The Islamic State’s Amaq news agency confirmed that the Great Mosque of al-Nuri had been destroyed but blamed an U.S. airstrike. Iraqi military officials, however, said the mosque was destroyed by ISIS militants when their forces reached the area.

“Our forces were advancing toward their targets deep in the Old City and when they got to within 50 metres (56 yards) of the Nuri mosque, Daesh (ISIS) committed another historical crime by blowing up the Nuri mosque,” the commander in charge of the Mosul offensive said, according to AFP.

The Great Mosque of al-Nuri is where al-Baghadi addressed worshippers in June 2014 as he proclaimed a caliphate, making it one of the group’s key locations. The area of the mosque is expected to be liberated soon as security forces are closing in.

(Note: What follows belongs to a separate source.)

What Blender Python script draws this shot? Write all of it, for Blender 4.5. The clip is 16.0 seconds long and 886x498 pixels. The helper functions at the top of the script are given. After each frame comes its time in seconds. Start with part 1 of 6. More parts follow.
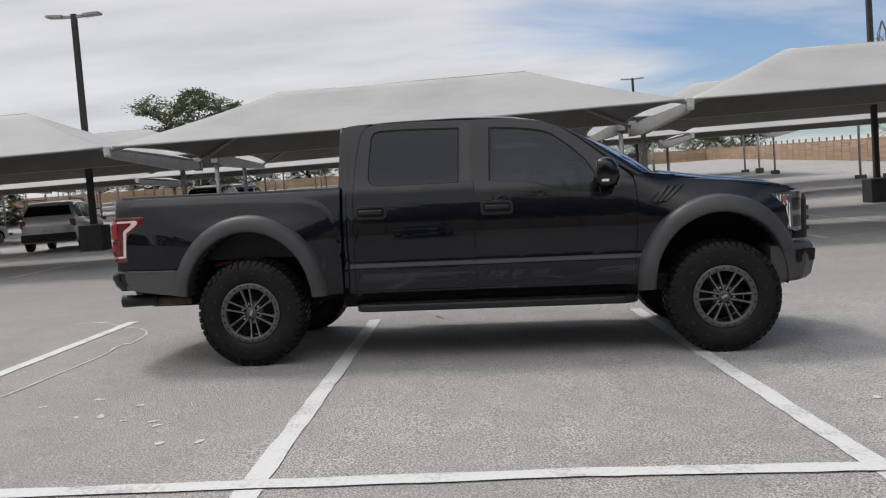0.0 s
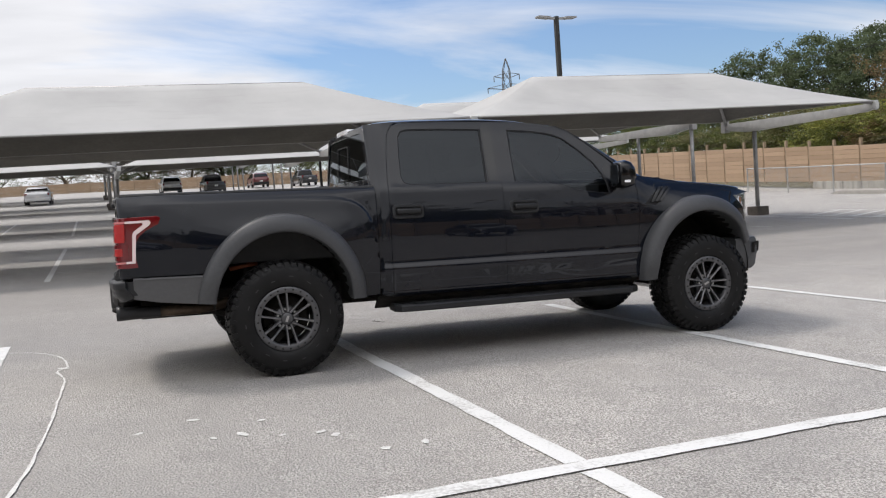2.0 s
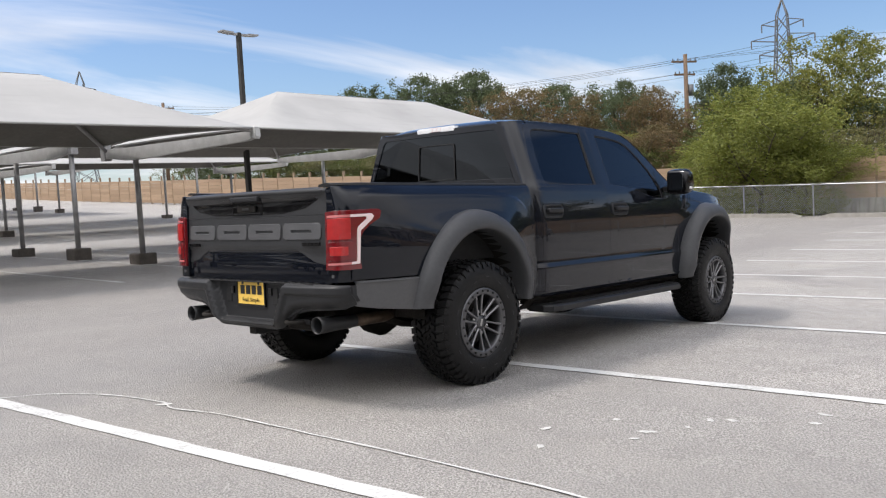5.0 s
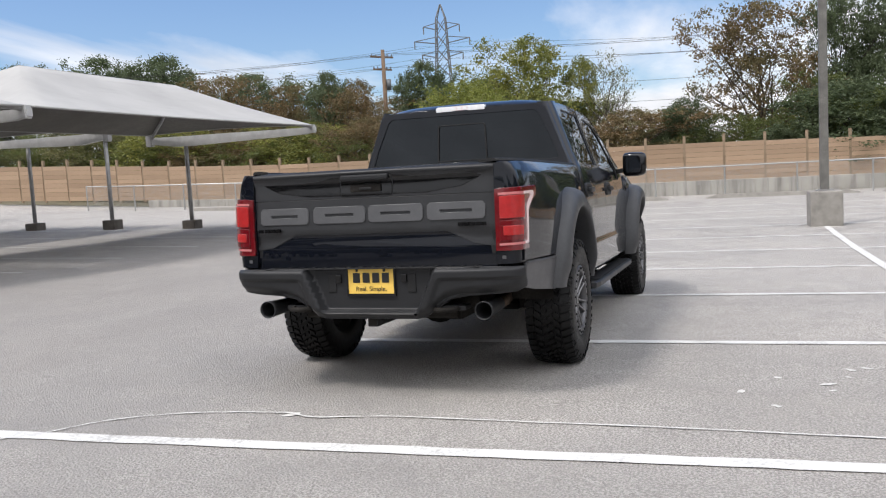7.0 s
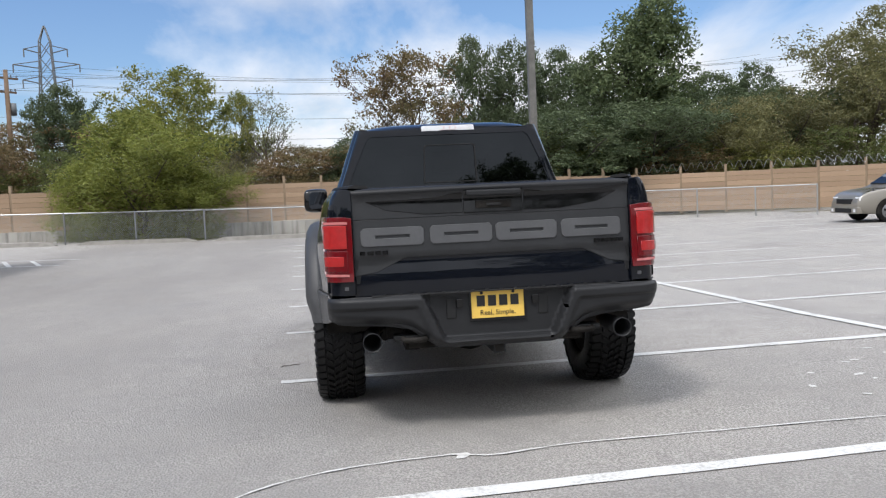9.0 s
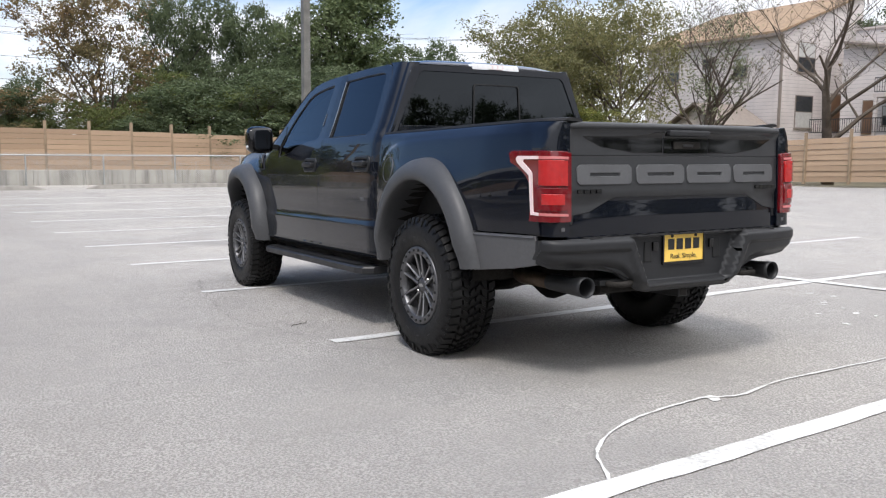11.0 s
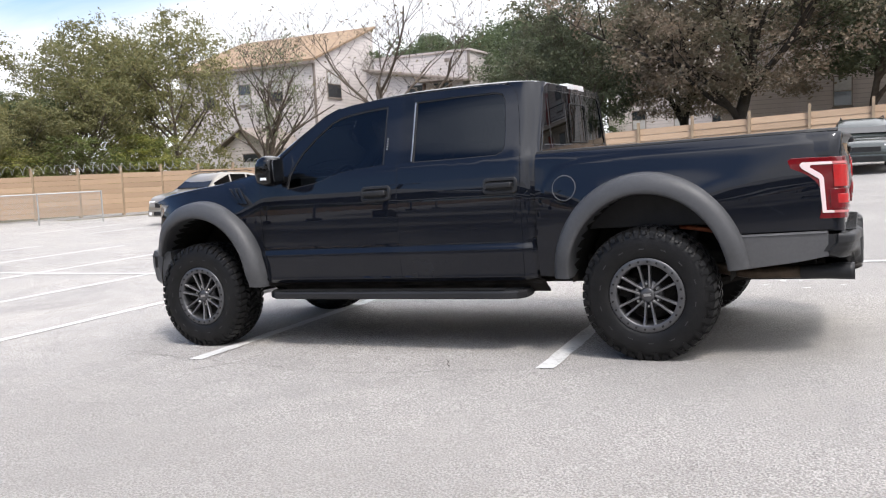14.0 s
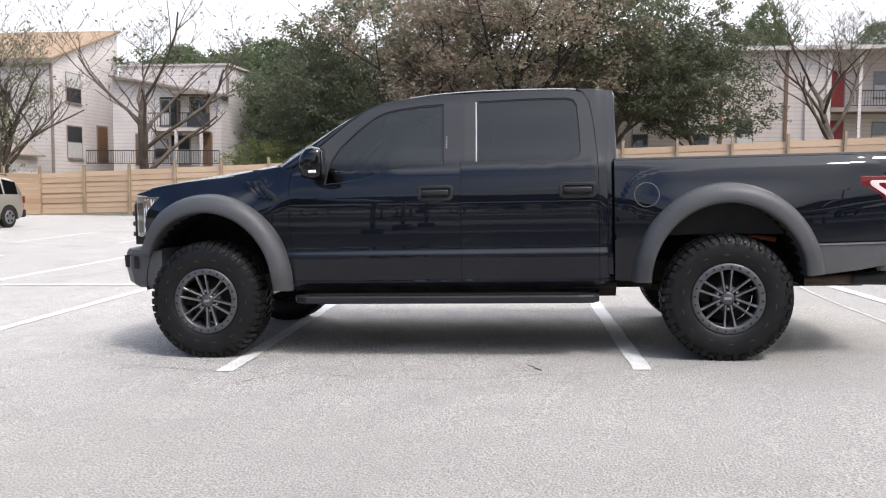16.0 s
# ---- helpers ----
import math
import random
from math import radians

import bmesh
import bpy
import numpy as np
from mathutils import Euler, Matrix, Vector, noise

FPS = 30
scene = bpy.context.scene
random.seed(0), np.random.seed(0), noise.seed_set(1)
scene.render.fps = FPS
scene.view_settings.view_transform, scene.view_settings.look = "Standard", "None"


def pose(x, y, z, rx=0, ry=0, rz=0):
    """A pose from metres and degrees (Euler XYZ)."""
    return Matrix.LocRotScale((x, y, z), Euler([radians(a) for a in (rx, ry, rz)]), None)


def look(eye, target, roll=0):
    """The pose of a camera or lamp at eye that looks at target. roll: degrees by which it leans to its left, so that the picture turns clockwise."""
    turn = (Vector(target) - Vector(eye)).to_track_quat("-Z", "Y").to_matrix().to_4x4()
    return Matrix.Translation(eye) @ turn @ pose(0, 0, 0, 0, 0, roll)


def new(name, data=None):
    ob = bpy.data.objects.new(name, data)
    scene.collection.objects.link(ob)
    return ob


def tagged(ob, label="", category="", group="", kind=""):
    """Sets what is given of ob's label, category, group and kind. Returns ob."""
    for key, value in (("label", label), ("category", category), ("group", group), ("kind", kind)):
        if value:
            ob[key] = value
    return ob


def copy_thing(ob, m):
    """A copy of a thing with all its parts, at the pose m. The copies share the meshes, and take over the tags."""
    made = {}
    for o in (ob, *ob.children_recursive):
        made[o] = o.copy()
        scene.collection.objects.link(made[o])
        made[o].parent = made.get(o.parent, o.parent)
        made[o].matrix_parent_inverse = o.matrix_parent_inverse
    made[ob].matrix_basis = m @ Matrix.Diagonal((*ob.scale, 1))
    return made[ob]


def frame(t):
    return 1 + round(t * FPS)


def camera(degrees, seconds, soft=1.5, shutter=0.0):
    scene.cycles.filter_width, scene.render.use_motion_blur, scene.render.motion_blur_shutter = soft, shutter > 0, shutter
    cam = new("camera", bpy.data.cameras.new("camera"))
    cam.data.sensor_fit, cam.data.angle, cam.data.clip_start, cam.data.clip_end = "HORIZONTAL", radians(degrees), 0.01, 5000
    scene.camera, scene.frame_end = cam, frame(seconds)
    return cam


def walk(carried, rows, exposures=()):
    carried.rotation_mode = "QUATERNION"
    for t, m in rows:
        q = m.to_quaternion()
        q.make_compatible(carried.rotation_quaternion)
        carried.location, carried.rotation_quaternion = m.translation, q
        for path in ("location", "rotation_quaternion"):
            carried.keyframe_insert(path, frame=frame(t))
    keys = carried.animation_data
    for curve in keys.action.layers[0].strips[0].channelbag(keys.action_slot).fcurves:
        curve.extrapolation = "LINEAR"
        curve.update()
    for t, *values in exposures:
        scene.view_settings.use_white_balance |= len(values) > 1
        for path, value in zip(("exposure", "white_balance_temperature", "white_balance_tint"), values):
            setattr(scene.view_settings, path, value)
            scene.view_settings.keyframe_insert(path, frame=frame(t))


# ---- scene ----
cam = camera(55.2, 16.0, 1.2)

PATH = [
    (0, (0.294, -7.628, 1.25), (0.126, -5.638, 1.143), -4.3),
    (0.5, (-0.461, -7.688, 1.23), (-0.384, -5.692, 1.139), -4.6),
    (1, (-1.198, -7.649, 1.313), (-0.962, -5.668, 1.173), -4.7),
    (1.5, (-2.015, -7.545, 1.329), (-1.568, -5.601, 1.197), -4.7),
    (2, (-2.746, -7.351, 1.324), (-2.099, -5.463, 1.198), -4.1),
    (2.5, (-3.488, -7.174, 1.383), (-2.688, -5.344, 1.27), -4.0),
    (3, (-4.147, -6.855, 1.394), (-3.218, -5.087, 1.294), -4.1),
    (3.2, (-4.401, -6.711, 1.373), (-3.414, -4.975, 1.261), -4.1),
    (5.3, (-6.572, -4.397, 1.392), (-5.019, -3.143, 1.265), -2.6),
    (5.5, (-6.74, -4.139, 1.445), (-5.137, -2.948, 1.317), -2.3),
    (6, (-7.101, -3.478, 1.441), (-5.411, -2.416, 1.315), -2.6),
    (6.5, (-7.42, -2.807, 1.447), (-5.625, -1.941, 1.276), -2.7),
    (7, (-7.632, -2.13, 1.446), (-5.757, -1.459, 1.259), -3.2),
    (7.5, (-7.772, -1.408, 1.457), (-5.826, -0.98, 1.292), -2.5),
    (8, (-7.802, -0.658, 1.453), (-5.815, -0.468, 1.315), -2.6),
    (8.5, (-7.777, 0.077, 1.468), (-5.781, 0.067, 1.345), -2.9),
    (9, (-7.664, 0.819, 1.456), (-5.682, 0.596, 1.314), -2.6),
    (9.5, (-7.502, 1.551, 1.406), (-5.562, 1.091, 1.246), -1.7),
    (9.7, (-7.392, 1.852, 1.39), (-5.481, 1.293, 1.198), -1.0),
    (11.8, (-5.626, 4.443, 1.323), (-4.064, 3.209, 1.129), 0.2),
    (12, (-5.433, 4.68, 1.336), (-3.926, 3.378, 1.15), 0.2),
    (12.5, (-4.904, 5.183, 1.386), (-3.543, 3.728, 1.207), -0.5),
    (13, (-4.296, 5.629, 1.382), (-3.064, 4.064, 1.199), -1.2),
    (13.5, (-3.715, 6.083, 1.426), (-2.657, 4.399, 1.222), -1.7),
    (14, (-3.082, 6.403, 1.378), (-2.192, 4.623, 1.181), -2.6),
    (14.5, (-2.458, 6.703, 1.282), (-1.773, 4.831, 1.131), -1.8),
    (15, (-1.845, 6.837, 1.257), (-1.339, 4.907, 1.12), -1.0),
    (15.5, (-1.21, 6.939, 1.246), (-0.875, 4.972, 1.109), 0.7),
    (16, (-0.706, 6.939, 1.238), (-0.433, 4.964, 1.09), 0.4),
]
# the truck stands on a lot that falls gently towards its nose
TILT = pose(0, 0, 0, 0, 1.7, 0)
EXPOSURE = [(0.0, -0.54, 6480, 12), (2.5, -0.12, 6450, 12), (6.0, 0.0, 6430, 13), (9.0, -0.09, 6180, 11), (11.0, 0.16, 6280, 12), (13.0, 0.42, 6350, 13), (16.0, 0.46, 6310, 13)]
walk(cam, [(t, look(eye, target, roll)) for t, eye, target, roll in PATH], EXPOSURE)
# ---------------------------------------------------------------- light
SUN_EL, SUN_AZ = 58.0, 137.0          # elevation, and heading the light comes from (degrees from +x towards +y)
world = bpy.data.worlds.new("sky")
scene.world = world
world.use_nodes = True
wn, wl = world.node_tree.nodes, world.node_tree.links
wn.clear()
w_out = wn.new("ShaderNodeOutputWorld")
w_bg = wn.new("ShaderNodeBackground")
w_bg.inputs["Strength"].default_value = 0.115
w_sky = wn.new("ShaderNodeTexSky")
w_sky.sky_type = "NISHITA"
w_sky.sun_disc = False
w_sky.sun_elevation = radians(SUN_EL)
w_sky.sun_rotation = radians(90 - SUN_AZ)
w_sky.air_density, w_sky.dust_density, w_sky.ozone_density = 1.0, 0.8, 1.5
w_co = wn.new("ShaderNodeTexCoord")
w_sep = wn.new("ShaderNodeSeparateXYZ")
wl.new(w_co.outputs["Generated"], w_sep.inputs[0])


def wmath(op, a, b=None, c=None, clamp=False):
    n = wn.new("ShaderNodeMath")
    n.operation, n.use_clamp = op, clamp
    for k, v in enumerate((a, b, c)):
        if v is None:
            continue
        if isinstance(v, (int, float)):
            n.inputs[k].default_value = v
        else:
            wl.new(v, n.inputs[k])
    return n.outputs[0]


# clouds lie on a flat layer overhead, thick everywhere but for a clear gap beyond the truck's nose
w_up = wmath("ADD", wmath("MAXIMUM", w_sep.outputs[2], 0.0), 0.10)
w_flat = wn.new("ShaderNodeCombineXYZ")
wl.new(wmath("DIVIDE", w_sep.outputs[0], w_up), w_flat.inputs[0])
wl.new(wmath("DIVIDE", w_sep.outputs[1], w_up), w_flat.inputs[1])
w_map = wn.new("ShaderNodeMapping")
w_map.inputs["Rotation"].default_value = (0, 0, radians(-28))
w_map.inputs["Scale"].default_value = (0.55, 1.25, 1)
w_map.inputs["Location"].default_value = (1.3, 0.4, 0)
wl.new(w_flat.outputs[0], w_map.inputs[0])
w_n1 = wn.new("ShaderNodeTexNoise")
w_n1.inputs["Scale"].default_value, w_n1.inputs["Detail"].default_value, w_n1.inputs["Roughness"].default_value = 0.55, 8, 0.55
w_n1.inputs["Distortion"].default_value = 0.6
wl.new(w_map.outputs[0], w_n1.inputs["Vector"])
w_gap = wmath("SUBTRACT", 0.335, wmath("MULTIPLY", w_sep.outputs[0], 0.30))
w_gap = wmath("ADD", w_gap, wmath("MULTIPLY", wmath("SUBTRACT", 0.25, w_sep.outputs[2]), wmath("MULTIPLY_ADD", w_sep.outputs[0], 0.14, 0.0)))
w_gap = wmath("SUBTRACT", w_gap, wmath("MULTIPLY", wmath("MULTIPLY", w_sep.outputs[0], w_sep.outputs[1]), 0.22))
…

The Great Mosque of al-Nuri was built in the 12th century and is located in Mosul’s Old City. It was well-known for its 45-meter (148-feet) tall leaning minaret, which was called al-Hadba.

Iraqi security forces launched a military offensive in October 2016 to end the Islamic State’s occupation of Mosul, which was seized by the group in 2014 when it was still known as an al-Qaeda splinter group. Large parts of the city have since been retaken by Iraqi security forces.